I once wrote a play. Not only wrote, but directed and produced it, with help from quite a few of my classmates in my Master programme with clothes and props. This took place in 2002-3. It was a one-act play of 40 minutes duration, about W.B. Yeats’s disastrous honeymoon in Kent in 1917, and his new wife’s discovery that on that very occasion he was writing anguished love letters to Maud Gonne’s beautiful, fey daughter Iseult. I could relate very strongly to the bookish, awkward, overlooked Georgie, twenty-four to his fifty-two, and her feelings of rejection and pain when she realised she had been used as a rebound in response to an astrological imperative. “Georgie” she was called before he recast her as “George”, even making her alter her name. She kept him by her side, she diverted his interest by means of automatic writing, and later bore two of his children – but truly she made a bargain with the devil that night on his honeymoon when first she distracted him by grabbing a pen and going into a trance.
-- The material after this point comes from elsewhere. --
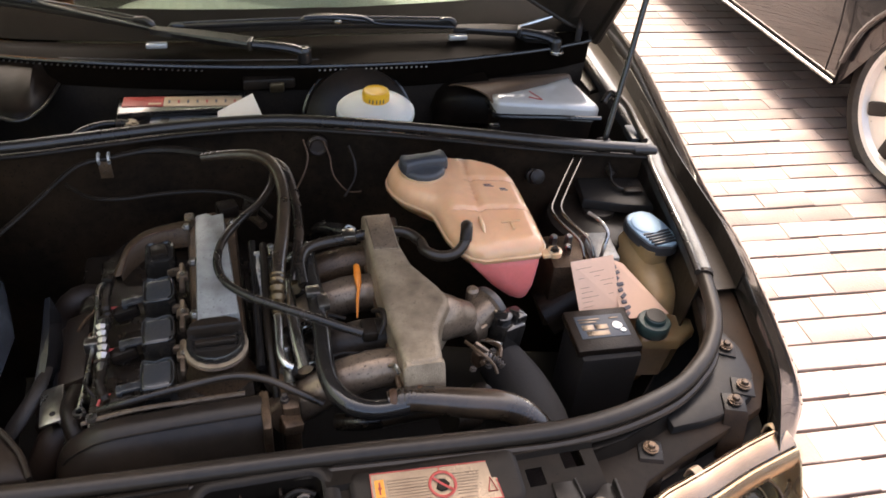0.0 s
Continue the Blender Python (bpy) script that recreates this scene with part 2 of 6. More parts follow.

I had read Yeats’s short play “The Only Jealousy of Emer” based on the myth of Cuchulain’s slumber and his enchantment by the faery queen Fand along with his battlefield relationship with his mistress Eithne Inguba. In order to bring him out of his slumber and back to life, Emer, Cuchulain’s wife, is ordered by a malign fey spirit, Bricriu, to renounce his love and deliver him to Eithne Inguba’s arms. It was a very cruel, pointed message to Georgie indicating exactly what her role would be in his life vis-a-vis Maud and Iseult Gonne.
George Yeats met her husband through their shared interest in the Order of the Golden Dawn. She took the secret name Soror Nemo, which in Latin means Sister Nobody. I used that title for my play and the plotline of “The Only Jealousy” on which to base my story. Then I printed out posters for auditions. And it was weird. The first guy who walked in to audition had dark hair with a floppy fringe, wore spectacles, was tall and thin and – basically a dead ringer for Yeats. Not slightly like. The living image. Then I auditioned for Georgie (wife) and Iseult (femme fatale) Bricriu (from “The Only Jealousy”) and a sean-nós singer, who sang the refrain amazingly and put real shivers down my spine. The question my play posed was: what if Georgie had decided not to accept the fate dictated to her and reject the spell?
During the time I was rehearsing the play, I was given a huge bunch of lilies and only a finite amount of time they would survive. So I had the final lines be recited from “Adam’s Curse” – the bit that starts “I had a thought for no-one’s but your ears” and as the actor recited them, he picked the petals off the lily and finally crushed it under his heel. The giver of the flowers got to see that from the audience 🙂 The actors were wonderful and on the day when the play was due to go on, the lights flashed from the control room even though there was nobody there. “Oh it’s Yeats,” they said off-handedly, “he’s wishing us luck.”
Now, twelve years later, I only have the videotape for posterity. But it has been suggested to me that I restore it onto a digital medium and have it available. Of course then I would have to find the script, then rewrite it, then the Lord only knows what…
But. I wrote a play. And if nothing else, it shows I had a liking for the period, given what was to happen later!